>> Begin Source excerpt

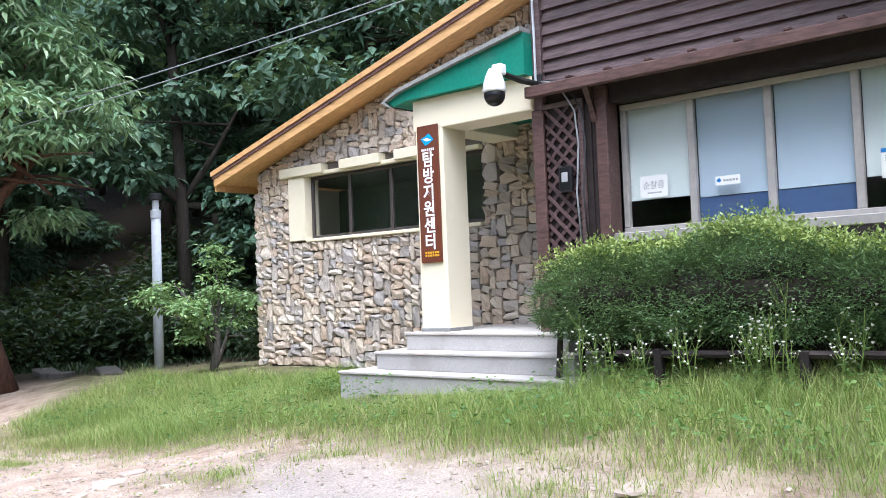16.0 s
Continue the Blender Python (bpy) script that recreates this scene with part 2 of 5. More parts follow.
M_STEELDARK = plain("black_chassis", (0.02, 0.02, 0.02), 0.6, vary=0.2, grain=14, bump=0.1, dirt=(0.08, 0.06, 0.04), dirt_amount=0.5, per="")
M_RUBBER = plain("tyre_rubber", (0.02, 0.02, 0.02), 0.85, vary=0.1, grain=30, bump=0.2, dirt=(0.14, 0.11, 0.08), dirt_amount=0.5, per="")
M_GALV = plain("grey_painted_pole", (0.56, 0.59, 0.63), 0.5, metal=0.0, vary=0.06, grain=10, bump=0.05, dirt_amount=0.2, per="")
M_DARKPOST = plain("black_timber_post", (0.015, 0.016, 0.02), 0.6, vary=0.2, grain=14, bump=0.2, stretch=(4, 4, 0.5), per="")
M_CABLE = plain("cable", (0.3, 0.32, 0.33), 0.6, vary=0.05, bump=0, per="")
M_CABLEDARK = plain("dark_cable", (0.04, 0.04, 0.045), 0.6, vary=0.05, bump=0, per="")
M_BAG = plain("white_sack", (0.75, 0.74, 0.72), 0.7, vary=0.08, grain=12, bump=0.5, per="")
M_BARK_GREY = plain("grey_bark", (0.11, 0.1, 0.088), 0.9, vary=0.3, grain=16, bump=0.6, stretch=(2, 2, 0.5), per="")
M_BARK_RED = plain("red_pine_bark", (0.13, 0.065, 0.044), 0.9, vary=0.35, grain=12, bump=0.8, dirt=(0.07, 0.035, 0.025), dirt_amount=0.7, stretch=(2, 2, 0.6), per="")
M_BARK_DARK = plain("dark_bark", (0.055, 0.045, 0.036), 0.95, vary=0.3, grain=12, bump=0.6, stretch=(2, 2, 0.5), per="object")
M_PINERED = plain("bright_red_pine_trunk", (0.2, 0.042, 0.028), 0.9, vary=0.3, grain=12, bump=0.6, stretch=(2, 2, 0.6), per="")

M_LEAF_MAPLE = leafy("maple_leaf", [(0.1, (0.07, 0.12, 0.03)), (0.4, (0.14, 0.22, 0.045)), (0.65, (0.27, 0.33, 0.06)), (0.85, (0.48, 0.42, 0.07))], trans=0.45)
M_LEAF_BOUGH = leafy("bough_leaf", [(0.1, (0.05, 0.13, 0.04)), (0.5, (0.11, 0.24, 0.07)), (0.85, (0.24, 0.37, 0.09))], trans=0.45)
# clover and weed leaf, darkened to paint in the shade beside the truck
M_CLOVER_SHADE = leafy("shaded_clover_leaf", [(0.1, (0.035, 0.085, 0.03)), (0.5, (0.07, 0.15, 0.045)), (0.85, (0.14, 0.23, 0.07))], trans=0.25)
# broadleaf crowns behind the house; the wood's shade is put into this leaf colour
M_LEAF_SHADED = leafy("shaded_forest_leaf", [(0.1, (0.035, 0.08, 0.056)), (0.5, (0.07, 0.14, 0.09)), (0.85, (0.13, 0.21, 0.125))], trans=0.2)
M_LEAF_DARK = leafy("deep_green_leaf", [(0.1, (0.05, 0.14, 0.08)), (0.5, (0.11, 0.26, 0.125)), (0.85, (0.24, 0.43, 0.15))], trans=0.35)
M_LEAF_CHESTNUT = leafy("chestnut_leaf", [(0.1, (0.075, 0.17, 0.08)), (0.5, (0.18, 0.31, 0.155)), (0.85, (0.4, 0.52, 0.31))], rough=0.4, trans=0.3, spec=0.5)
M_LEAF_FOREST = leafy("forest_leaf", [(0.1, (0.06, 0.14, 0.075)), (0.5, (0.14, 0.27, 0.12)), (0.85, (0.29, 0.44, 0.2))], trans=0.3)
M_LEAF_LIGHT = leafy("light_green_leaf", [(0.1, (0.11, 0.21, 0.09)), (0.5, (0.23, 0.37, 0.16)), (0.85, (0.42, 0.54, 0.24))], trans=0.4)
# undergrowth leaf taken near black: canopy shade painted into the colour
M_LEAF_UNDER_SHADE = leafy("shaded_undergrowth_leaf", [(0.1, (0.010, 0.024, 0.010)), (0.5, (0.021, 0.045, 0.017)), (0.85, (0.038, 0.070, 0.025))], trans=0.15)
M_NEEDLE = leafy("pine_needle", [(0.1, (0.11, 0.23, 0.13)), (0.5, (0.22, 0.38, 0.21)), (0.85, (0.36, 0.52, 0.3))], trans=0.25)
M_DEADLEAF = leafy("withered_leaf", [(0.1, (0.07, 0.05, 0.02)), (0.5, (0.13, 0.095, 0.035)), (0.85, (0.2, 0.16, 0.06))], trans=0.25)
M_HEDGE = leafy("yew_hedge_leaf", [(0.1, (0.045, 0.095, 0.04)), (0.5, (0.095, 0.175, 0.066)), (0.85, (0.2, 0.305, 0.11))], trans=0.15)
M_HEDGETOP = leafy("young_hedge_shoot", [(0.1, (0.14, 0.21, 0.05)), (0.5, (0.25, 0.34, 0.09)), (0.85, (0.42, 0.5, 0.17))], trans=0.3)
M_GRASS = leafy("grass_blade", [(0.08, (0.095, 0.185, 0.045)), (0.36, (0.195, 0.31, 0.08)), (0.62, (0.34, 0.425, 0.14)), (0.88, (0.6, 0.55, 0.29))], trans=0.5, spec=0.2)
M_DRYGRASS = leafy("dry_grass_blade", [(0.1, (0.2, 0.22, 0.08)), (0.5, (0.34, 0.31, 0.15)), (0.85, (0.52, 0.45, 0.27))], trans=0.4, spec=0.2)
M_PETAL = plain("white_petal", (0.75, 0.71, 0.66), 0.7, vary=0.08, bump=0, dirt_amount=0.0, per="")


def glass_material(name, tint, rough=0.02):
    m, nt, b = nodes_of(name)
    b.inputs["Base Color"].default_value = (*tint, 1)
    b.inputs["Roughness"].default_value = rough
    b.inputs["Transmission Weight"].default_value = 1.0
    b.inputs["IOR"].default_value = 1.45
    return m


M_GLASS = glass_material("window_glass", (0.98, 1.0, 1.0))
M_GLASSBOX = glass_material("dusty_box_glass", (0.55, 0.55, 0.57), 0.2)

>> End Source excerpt

→ **Goal**
Set the listing down in full and exactly. Pictures within it should not appear in the copy.

→ **Exercise response**
16.0 s
Continue the Blender Python (bpy) script that recreates this scene with part 2 of 5. More parts follow.
M_STEELDARK = plain("black_chassis", (0.02, 0.02, 0.02), 0.6, vary=0.2, grain=14, bump=0.1, dirt=(0.08, 0.06, 0.04), dirt_amount=0.5, per="")
M_RUBBER = plain("tyre_rubber", (0.02, 0.02, 0.02), 0.85, vary=0.1, grain=30, bump=0.2, dirt=(0.14, 0.11, 0.08), dirt_amount=0.5, per="")
M_GALV = plain("grey_painted_pole", (0.56, 0.59, 0.63), 0.5, metal=0.0, vary=0.06, grain=10, bump=0.05, dirt_amount=0.2, per="")
M_DARKPOST = plain("black_timber_post", (0.015, 0.016, 0.02), 0.6, vary=0.2, grain=14, bump=0.2, stretch=(4, 4, 0.5), per="")
M_CABLE = plain("cable", (0.3, 0.32, 0.33), 0.6, vary=0.05, bump=0, per="")
M_CABLEDARK = plain("dark_cable", (0.04, 0.04, 0.045), 0.6, vary=0.05, bump=0, per="")
M_BAG = plain("white_sack", (0.75, 0.74, 0.72), 0.7, vary=0.08, grain=12, bump=0.5, per="")
M_BARK_GREY = plain("grey_bark", (0.11, 0.1, 0.088), 0.9, vary=0.3, grain=16, bump=0.6, stretch=(2, 2, 0.5), per="")
M_BARK_RED = plain("red_pine_bark", (0.13, 0.065, 0.044), 0.9, vary=0.35, grain=12, bump=0.8, dirt=(0.07, 0.035, 0.025), dirt_amount=0.7, stretch=(2, 2, 0.6), per="")
M_BARK_DARK = plain("dark_bark", (0.055, 0.045, 0.036), 0.95, vary=0.3, grain=12, bump=0.6, stretch=(2, 2, 0.5), per="object")
M_PINERED = plain("bright_red_pine_trunk", (0.2, 0.042, 0.028), 0.9, vary=0.3, grain=12, bump=0.6, stretch=(2, 2, 0.6), per="")

M_LEAF_MAPLE = leafy("maple_leaf", [(0.1, (0.07, 0.12, 0.03)), (0.4, (0.14, 0.22, 0.045)), (0.65, (0.27, 0.33, 0.06)), (0.85, (0.48, 0.42, 0.07))], trans=0.45)
M_LEAF_BOUGH = leafy("bough_leaf", [(0.1, (0.05, 0.13, 0.04)), (0.5, (0.11, 0.24, 0.07)), (0.85, (0.24, 0.37, 0.09))], trans=0.45)
# clover and weed leaf, darkened to paint in the shade beside the truck
M_CLOVER_SHADE = leafy("shaded_clover_leaf", [(0.1, (0.035, 0.085, 0.03)), (0.5, (0.07, 0.15, 0.045)), (0.85, (0.14, 0.23, 0.07))], trans=0.25)
# broadleaf crowns behind the house; the wood's shade is put into this leaf colour
M_LEAF_SHADED = leafy("shaded_forest_leaf", [(0.1, (0.035, 0.08, 0.056)), (0.5, (0.07, 0.14, 0.09)), (0.85, (0.13, 0.21, 0.125))], trans=0.2)
M_LEAF_DARK = leafy("deep_green_leaf", [(0.1, (0.05, 0.14, 0.08)), (0.5, (0.11, 0.26, 0.125)), (0.85, (0.24, 0.43, 0.15))], trans=0.35)
M_LEAF_CHESTNUT = leafy("chestnut_leaf", [(0.1, (0.075, 0.17, 0.08)), (0.5, (0.18, 0.31, 0.155)), (0.85, (0.4, 0.52, 0.31))], rough=0.4, trans=0.3, spec=0.5)
M_LEAF_FOREST = leafy("forest_leaf", [(0.1, (0.06, 0.14, 0.075)), (0.5, (0.14, 0.27, 0.12)), (0.85, (0.29, 0.44, 0.2))], trans=0.3)
M_LEAF_LIGHT = leafy("light_green_leaf", [(0.1, (0.11, 0.21, 0.09)), (0.5, (0.23, 0.37, 0.16)), (0.85, (0.42, 0.54, 0.24))], trans=0.4)
# undergrowth leaf taken near black: canopy shade painted into the colour
M_LEAF_UNDER_SHADE = leafy("shaded_undergrowth_leaf", [(0.1, (0.010, 0.024, 0.010)), (0.5, (0.021, 0.045, 0.017)), (0.85, (0.038, 0.070, 0.025))], trans=0.15)
M_NEEDLE = leafy("pine_needle", [(0.1, (0.11, 0.23, 0.13)), (0.5, (0.22, 0.38, 0.21)), (0.85, (0.36, 0.52, 0.3))], trans=0.25)
M_DEADLEAF = leafy("withered_leaf", [(0.1, (0.07, 0.05, 0.02)), (0.5, (0.13, 0.095, 0.035)), (0.85, (0.2, 0.16, 0.06))], trans=0.25)
M_HEDGE = leafy("yew_hedge_leaf", [(0.1, (0.045, 0.095, 0.04)), (0.5, (0.095, 0.175, 0.066)), (0.85, (0.2, 0.305, 0.11))], trans=0.15)
M_HEDGETOP = leafy("young_hedge_shoot", [(0.1, (0.14, 0.21, 0.05)), (0.5, (0.25, 0.34, 0.09)), (0.85, (0.42, 0.5, 0.17))], trans=0.3)
M_GRASS = leafy("grass_blade", [(0.08, (0.095, 0.185, 0.045)), (0.36, (0.195, 0.31, 0.08)), (0.62, (0.34, 0.425, 0.14)), (0.88, (0.6, 0.55, 0.29))], trans=0.5, spec=0.2)
M_DRYGRASS = leafy("dry_grass_blade", [(0.1, (0.2, 0.22, 0.08)), (0.5, (0.34, 0.31, 0.15)), (0.85, (0.52, 0.45, 0.27))], trans=0.4, spec=0.2)
M_PETAL = plain("white_petal", (0.75, 0.71, 0.66), 0.7, vary=0.08, bump=0, dirt_amount=0.0, per="")


def glass_material(name, tint, rough=0.02):
    m, nt, b = nodes_of(name)
    b.inputs["Base Color"].default_value = (*tint, 1)
    b.inputs["Roughness"].default_value = rough
    b.inputs["Transmission Weight"].default_value = 1.0
    b.inputs["IOR"].default_value = 1.45
    return m


M_GLASS = glass_material("window_glass", (0.98, 1.0, 1.0))
M_GLASSBOX = glass_material("dusty_box_glass", (0.55, 0.55, 0.57), 0.2)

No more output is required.